July 25 1968 Pope Paul VI published his Encyclical letter Humanae Vitae.
His commissions, set up in response to the development of oral contraceptives in the 60s, came out more than 2/3 in favour of accepting such contraceptives amongst the bishops, and more than ¾ in favour amongst theologians and other specialists.
Pope Paul VI rejected the advice of his commission because this did not come to the conclusion that he did. In the encyclical Paul VI argues from Natural Law. Natural Law arguments should be able to reach the same conclusion by all – theists or not. The commission had by significant majority rebutted the minority report of four of its 72 members, immediately questioning the Natural Law argument of Paul VI.
If the Natural Law argument is so significantly disputed as holding water, is Humanae Vitae then to be understood as an infallible declaration?
The conditions for an infallible declaration are:
“when the Roman Pontiff speaks ex cathedra, that is, when, in the exercise of his office as shepherd and teacher of all Christians, in virtue of his supreme apostolic authority, he defines a doctrine concerning faith or morals to be held by the whole Church, he possesses, by the divine assistance promised to him in blessed Peter, that infallibility which the divine Redeemer willed his Church to enjoy in defining doctrine concerning faith or morals. Therefore, such definitions of the Roman Pontiff are of themselves, and not by the consent of the Church, irreformable.” (Pastor Aeternus, chap. 4)

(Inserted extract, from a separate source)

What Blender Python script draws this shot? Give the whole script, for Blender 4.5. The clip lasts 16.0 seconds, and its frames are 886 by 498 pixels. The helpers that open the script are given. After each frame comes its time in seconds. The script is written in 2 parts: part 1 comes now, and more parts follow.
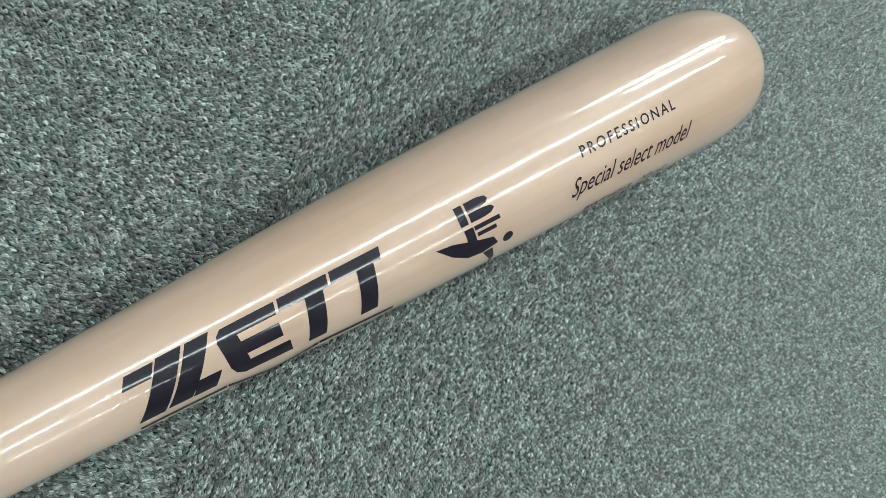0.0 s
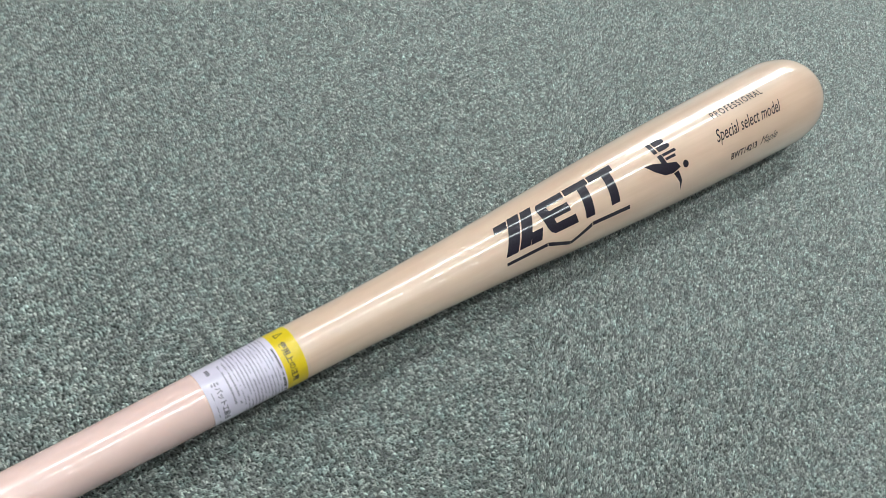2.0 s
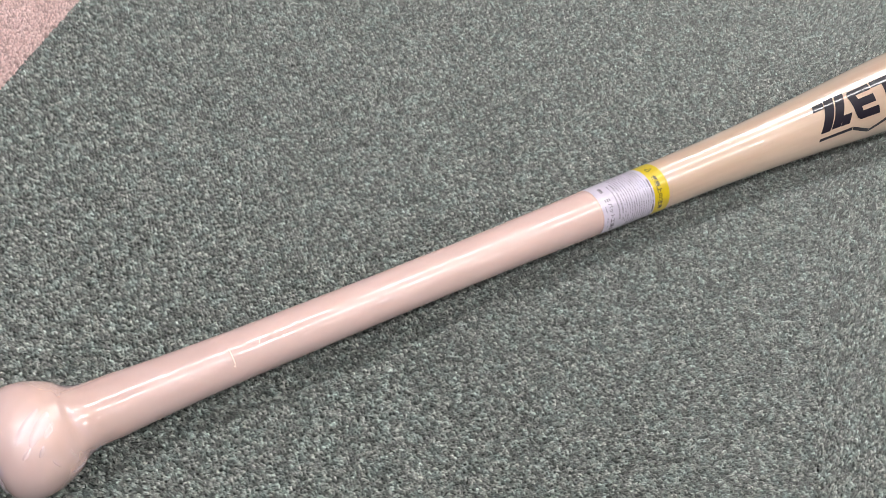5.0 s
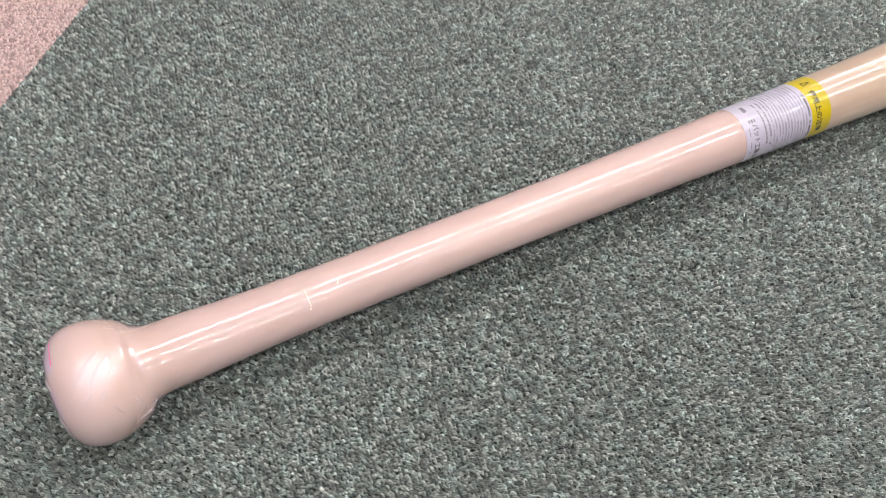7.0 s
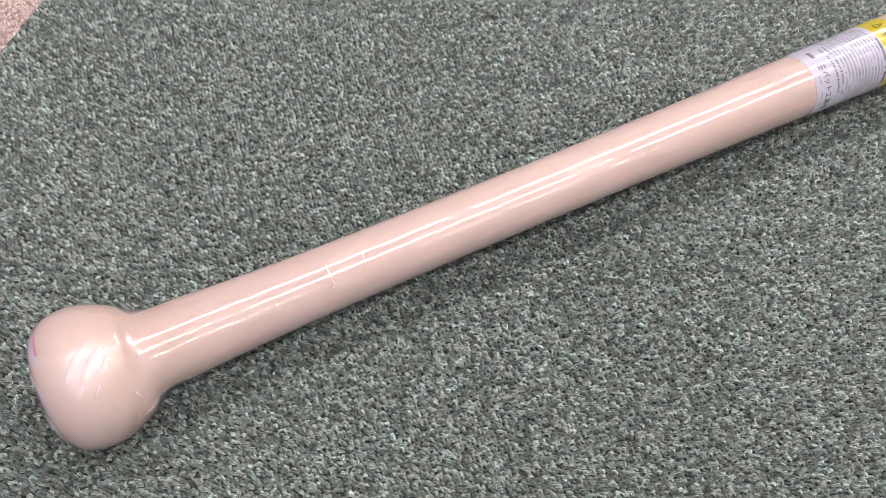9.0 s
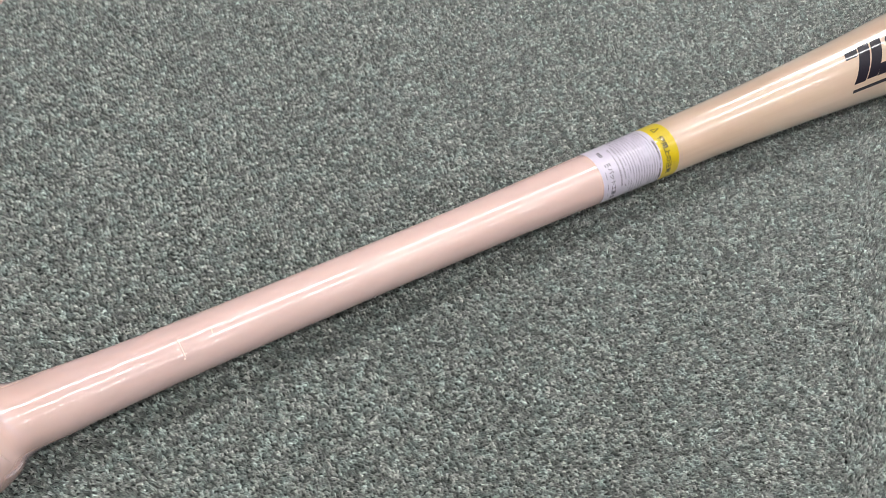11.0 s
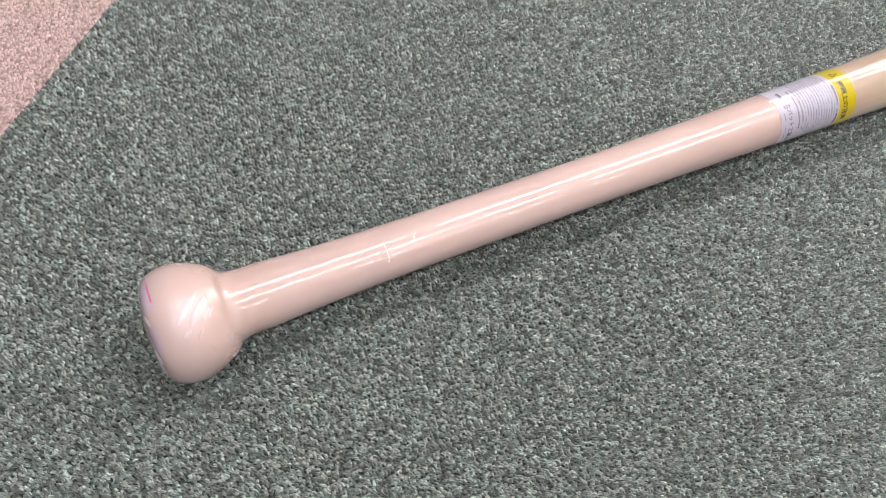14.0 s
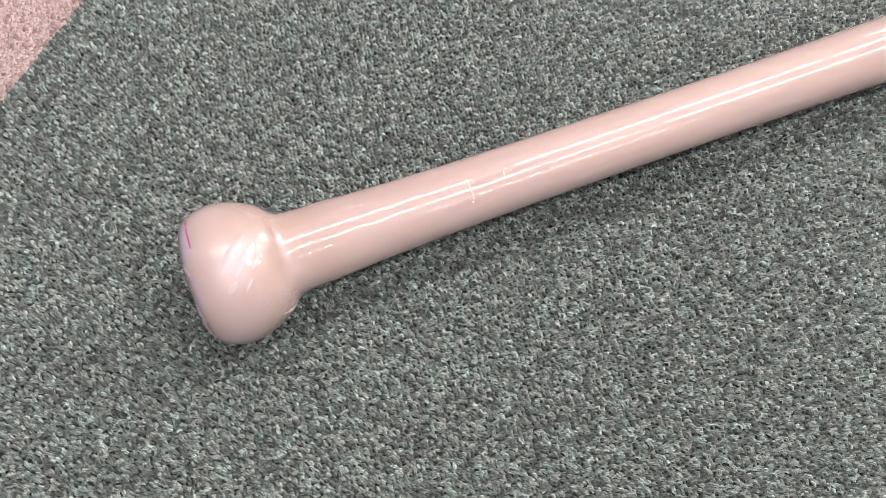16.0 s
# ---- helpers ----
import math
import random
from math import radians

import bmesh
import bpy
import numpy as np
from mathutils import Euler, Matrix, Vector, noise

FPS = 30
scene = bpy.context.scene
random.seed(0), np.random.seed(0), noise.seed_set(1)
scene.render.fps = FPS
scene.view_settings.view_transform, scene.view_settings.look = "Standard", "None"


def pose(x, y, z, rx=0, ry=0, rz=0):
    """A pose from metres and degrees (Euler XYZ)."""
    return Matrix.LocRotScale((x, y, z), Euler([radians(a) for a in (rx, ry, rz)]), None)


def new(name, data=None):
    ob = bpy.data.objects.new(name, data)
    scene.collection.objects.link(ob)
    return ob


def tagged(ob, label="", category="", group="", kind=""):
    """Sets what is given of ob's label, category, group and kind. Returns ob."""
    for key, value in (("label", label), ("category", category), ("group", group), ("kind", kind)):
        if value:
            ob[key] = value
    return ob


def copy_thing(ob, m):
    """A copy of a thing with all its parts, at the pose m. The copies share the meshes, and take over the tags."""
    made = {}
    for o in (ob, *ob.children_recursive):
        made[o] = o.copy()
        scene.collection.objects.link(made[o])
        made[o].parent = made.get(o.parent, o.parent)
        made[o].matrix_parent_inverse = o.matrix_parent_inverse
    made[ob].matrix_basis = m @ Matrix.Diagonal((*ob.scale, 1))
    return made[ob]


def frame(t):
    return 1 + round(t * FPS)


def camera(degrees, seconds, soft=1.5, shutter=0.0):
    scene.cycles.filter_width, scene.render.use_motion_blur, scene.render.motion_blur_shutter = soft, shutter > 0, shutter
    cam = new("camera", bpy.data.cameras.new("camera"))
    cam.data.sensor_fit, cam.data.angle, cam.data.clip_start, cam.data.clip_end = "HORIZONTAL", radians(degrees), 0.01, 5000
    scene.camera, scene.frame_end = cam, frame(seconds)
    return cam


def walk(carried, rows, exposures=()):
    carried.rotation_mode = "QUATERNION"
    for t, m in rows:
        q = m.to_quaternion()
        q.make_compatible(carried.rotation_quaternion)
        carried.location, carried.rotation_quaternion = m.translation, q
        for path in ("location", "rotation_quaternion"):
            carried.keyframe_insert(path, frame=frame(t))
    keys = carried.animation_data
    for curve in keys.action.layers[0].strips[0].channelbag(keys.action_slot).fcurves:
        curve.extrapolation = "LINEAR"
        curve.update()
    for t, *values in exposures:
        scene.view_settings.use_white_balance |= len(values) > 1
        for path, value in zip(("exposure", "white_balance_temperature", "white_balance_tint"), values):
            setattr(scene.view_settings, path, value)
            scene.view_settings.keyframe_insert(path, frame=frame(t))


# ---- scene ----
cam = camera(60.0, 16.0, soft=0.85)
# seconds, eye (metres), turn (degrees)
PATH = [
    (0, 0.4813, 0.0382, 0.3191, 3.83, -28.83, -27.51),
    (0.1, 0.4691, -0.0201, 0.3240, 14.97, -24.34, -31.91),
    (0.2, 0.4580, -0.0742, 0.3212, 24.89, -18.79, -35.30),
    (0.3, 0.4416, -0.0996, 0.3192, 29.96, -15.14, -37.28),
    (0.4, 0.4186, -0.0980, 0.3240, 30.43, -14.42, -38.05),
    (0.5, 0.3912, -0.1050, 0.3304, 31.72, -12.67, -38.42),
    (1, 0.2982, -0.1637, 0.3400, 40.83, -7.61, -40.29),
    (1.5, 0.2620, -0.1662, 0.3645, 40.26, -10.06, -39.01),
    (2, 0.2405, -0.1679, 0.3648, 40.22, -11.70, -38.54),
    (2.5, 0.2069, -0.1681, 0.3589, 40.55, -11.61, -38.72),
    (3, 0.1932, -0.1594, 0.3711, 38.86, -13.37, -37.85),
    (3.5, 0.1403, -0.1596, 0.3840, 37.71, -14.06, -36.64),
    (4, 0.0937, -0.1445, 0.3587, 36.45, -15.06, -35.31),
    (4.5, 0.0700, -0.1348, 0.3602, 33.75, -14.45, -32.59),
    (5, 0.0518, -0.1353, 0.3663, 31.58, -12.56, -29.91),
    (5.2, 0.0464, -0.1334, 0.3582, 31.45, -12.19, -29.27),
    (7.5, 0.0840, -0.1230, 0.3206, 25.23, -3.07, -24.52),
    (8, 0.0784, -0.1228, 0.3060, 25.50, -2.53, -24.57),
    (8.5, 0.0757, -0.1113, 0.2819, 25.44, -2.92, -25.19),
    (9, 0.0734, -0.1135, 0.2832, 26.25, -3.72, -26.15),
    (9.5, 0.0890, -0.1091, 0.3072, 25.04, -5.65, -27.08),
    (10, 0.1172, -0.1232, 0.3217, 26.95, -6.76, -28.69),
    (12.5, 0.0302, -0.1346, 0.3623, 29.68, -11.86, -28.18),
    (13, 0.0213, -0.1300, 0.3496, 28.16, -11.19, -26.68),
    (13.5, 0.0230, -0.1260, 0.3450, 26.62, -10.45, -25.57),
    (14, 0.0237, -0.1206, 0.3308, 25.33, -8.86, -24.61),
    (14.5, 0.0426, -0.1138, 0.3082, 24.47, -7.27, -24.04),
    (15, 0.0495, -0.1045, 0.2878, 23.30, -5.81, -23.29),
    (15.5, 0.0461, -0.1004, 0.2815, 22.17, -4.89, -22.64),
    (16, 0.0323, -0.1046, 0.2766, 21.84, -3.86, -22.07),
]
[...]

Clearly in this encyclical Paul VI regarded himself as exercising his office (“by virtue of the mandate entrusted to Us by Christ” section 6), and it concerns a decision on morals to be held by the whole Church. The reaction to this teaching, including its repudiation in practice in such a high proportion of marriages, has undermined the confidence many Roman Catholics have in other edicts of Roman Catholic teaching authority. Positive references to Humanae Vitae now generally shy away from drawing attention to either its infallible nature, or its attempt at logic following Natural Law, and instead focus on the accuracy of its predictions about deterioration of other sexual moral values, deterioration that cannot be easily causally connected to the neglect of Humanae Vitae‘s teaching.
Lambeth and sexual ethics
On this 40th anniversary of Humanae Vitae, the bishops of Anglicanism are meeting at the Lambeth Conference, surrounded also by issues of sexual ethics. In the late 19th and early 20th century Lambeth Conferences also condemned contraception, linking it to prostitution, and still in 1920 calling on governments to ban all availability of contraceptives. By the 1958 Lambeth Conference the bishops had seen contraception as being something positive within marriage, and when they met in 1968 they suggested the pope was mistaken. That was an acknowledgement that Lambeth had been wrong 48 years earlier, or that the times had changed. Both might be true. In any case Anglican bishops have the right to be wrong and to change their mind.
The first significant sexual declaration a Lambeth Conference made was to state that wives in a polygamous marriage might be baptised, but not husbands (1888). Like many other sexual ethical declarations, this would be reversed within a century. That divorced persons could not be remarried in church was overturned later. In 1918 women over 30 years old were allowed to vote in Britain, and in 1920 women gained the vote in USA. The Lambeth Conference that year suggested lay women might hold equal rights to lay men – it took five decades to put that into effect in the United States – and then look how rapidly there women were allowed to be ordained as priests and bishops. In 1978, only thirty years ago, there was still no agreement at Lambeth on the ordination of women.
Sexual teachings and practice within Christianity are changing rapidly. Some see this as a giving in to the increasing depravity of “the world”. Others see it as part of the dynamic of the gospel – an outworking of God’s action in the Hebrew people and through Jesus. Others see it as listening to the Spirit addressing us, including through the new context we find ourselves in.